The world is more complicated than Trump pretends that it is and it’s more complicated than most of us can comfortably acknowledge on a daily basis. It’s not all clear cut lines and pretending that it is will lead us to the wrong conclusions. I know a number of you and, sure, there are some conservatives out there who are holding to their flags and screaming, but there are a lot of you who are just trying to do your best and this is what your best looks like right now. I want to let you know that I’m here with you – every bit as much as I am here with my friends who are black or LatinX or gay or straight or the admittedly majority of my friends who are white and straight. I’m just going to ask you to try to let go of that anger that you’re feeling toward the media, toward the injustice that you see, toward the hypocrisy – that you take a step away from it for a moment and that we all admit that we’re scared.
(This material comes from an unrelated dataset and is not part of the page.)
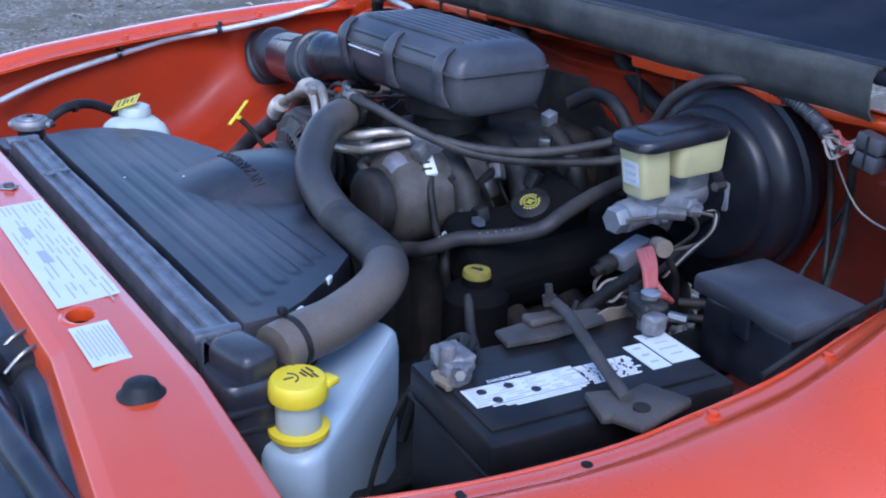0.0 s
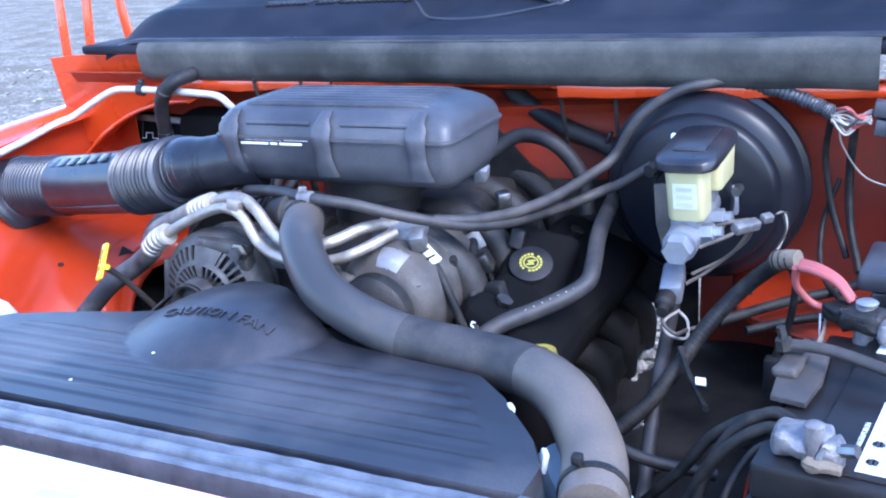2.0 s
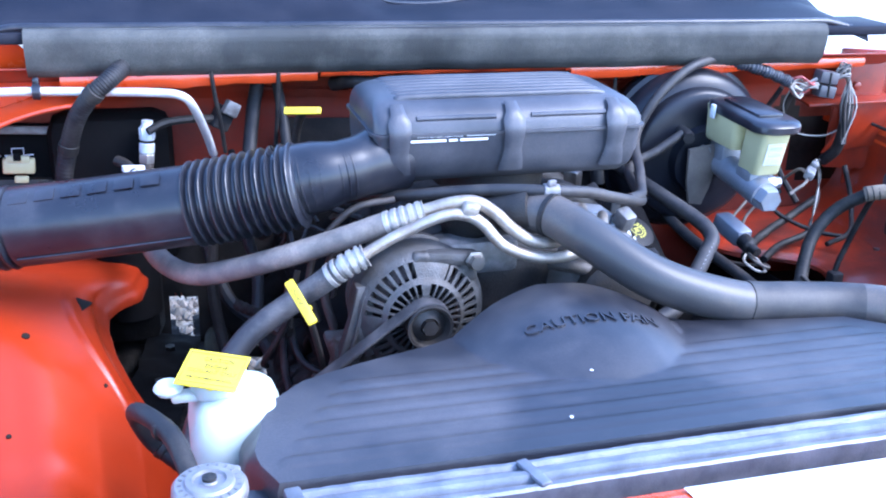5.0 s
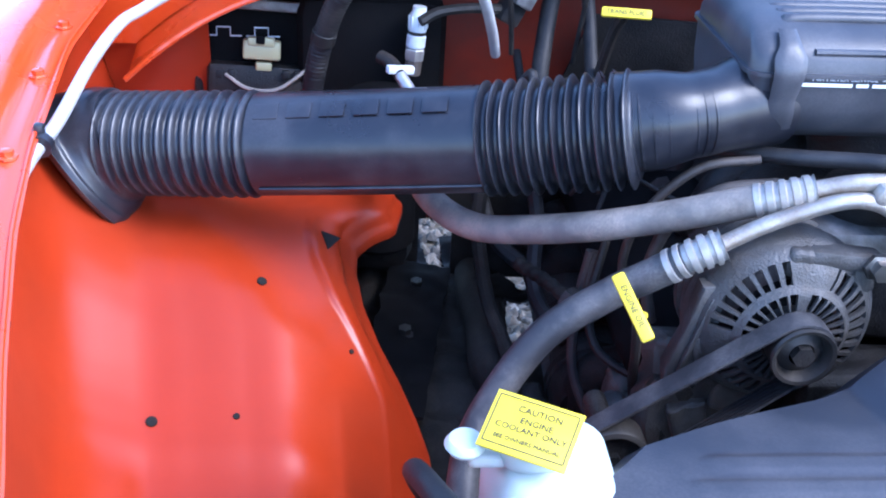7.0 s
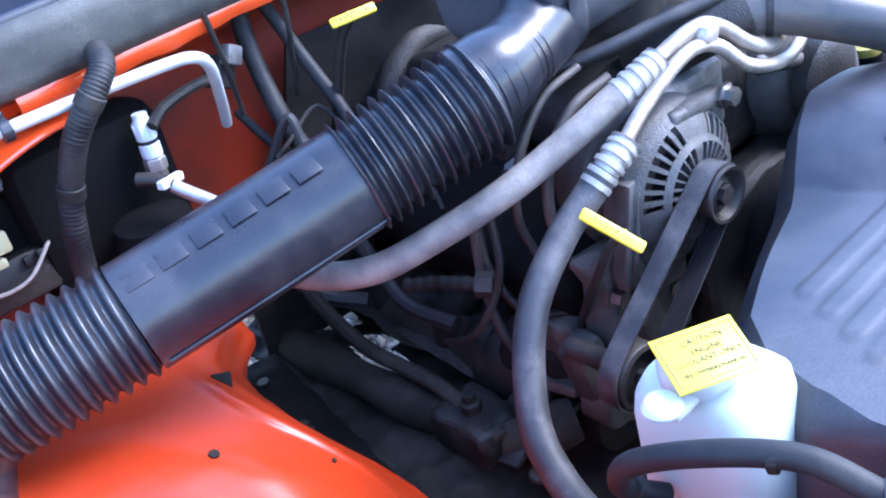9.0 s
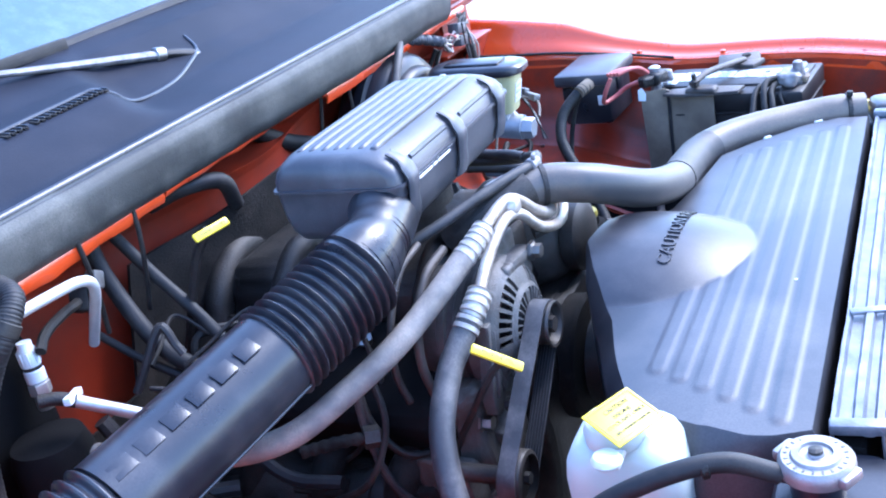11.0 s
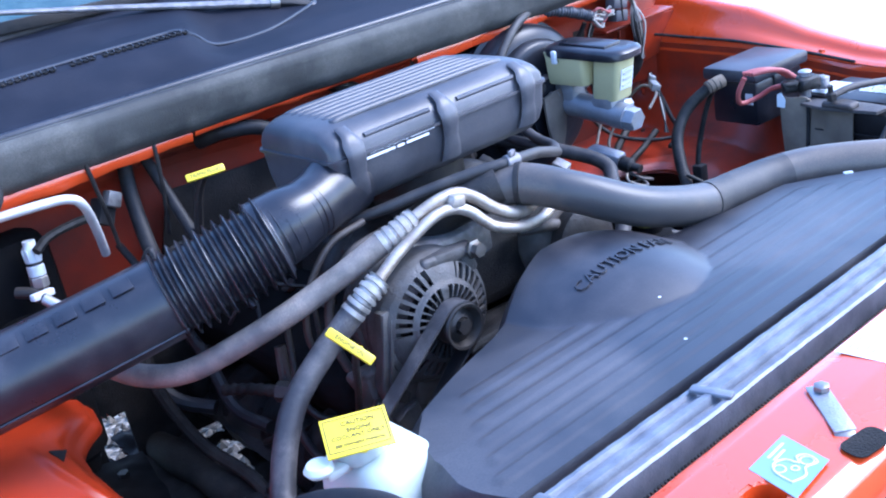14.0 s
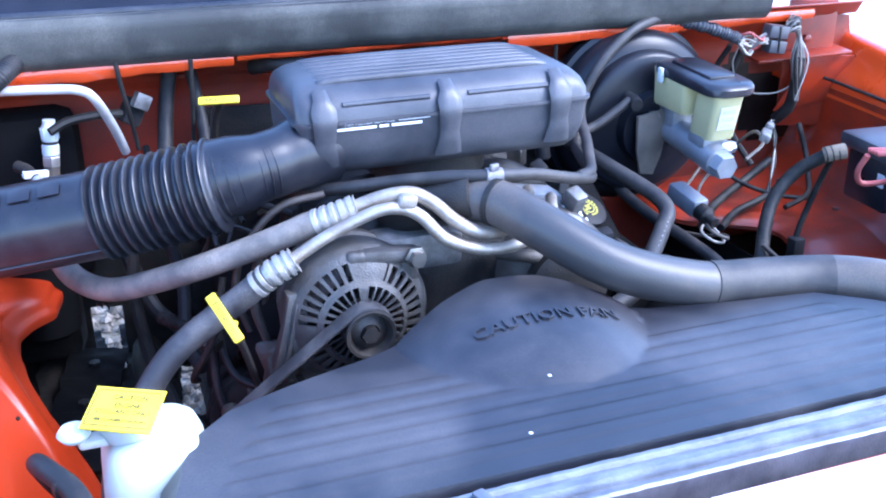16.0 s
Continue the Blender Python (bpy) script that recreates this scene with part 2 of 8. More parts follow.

But we don’t have to be scared of one another.

And, dear liberal friends – for those of you who are upset that Joe Biden isn’t progressive enough, that Kamala Harris was a DA and then Attorney General and that her tough on crime background disappoints you and who feel betrayed by the left again since Bernie was your guy and you think he was iced out of the nomination again, and who feel disoriented and betrayed by the inclusion of Republicans in the DNC, kindly, GET OVER YOURSELVES. Pretty, pretty please. Our next president needs – correction, we all need a national leader who can stand before the American people as a whole, who can acknowledge our differences and begin to weave us back together. The progressive wing of the Democratic Party does not represent the majority of this country and while it’s easy to believe that it does, or it “should” from the comfort of our homes in Marin County, Marin County and San Francisco are not representative of the nation as a whole and we need to shake off our myopic pride and help ourselves and our fellow citizens step back from the edge of this cliff with understanding. It’s a good thing that Joe Biden isn’t as radical some of us might want him to be. It’s a good thing that Kamala Harris has a law enforcement background; do you think that a Democrat from California would belong on a national ticket otherwise? It’s an incredible thing that so many life-long Republicans had the guts and the ethical commitment and patriotism to break ranks and speak at the Democratic National Convention. They are all answering the moment. We need to as well.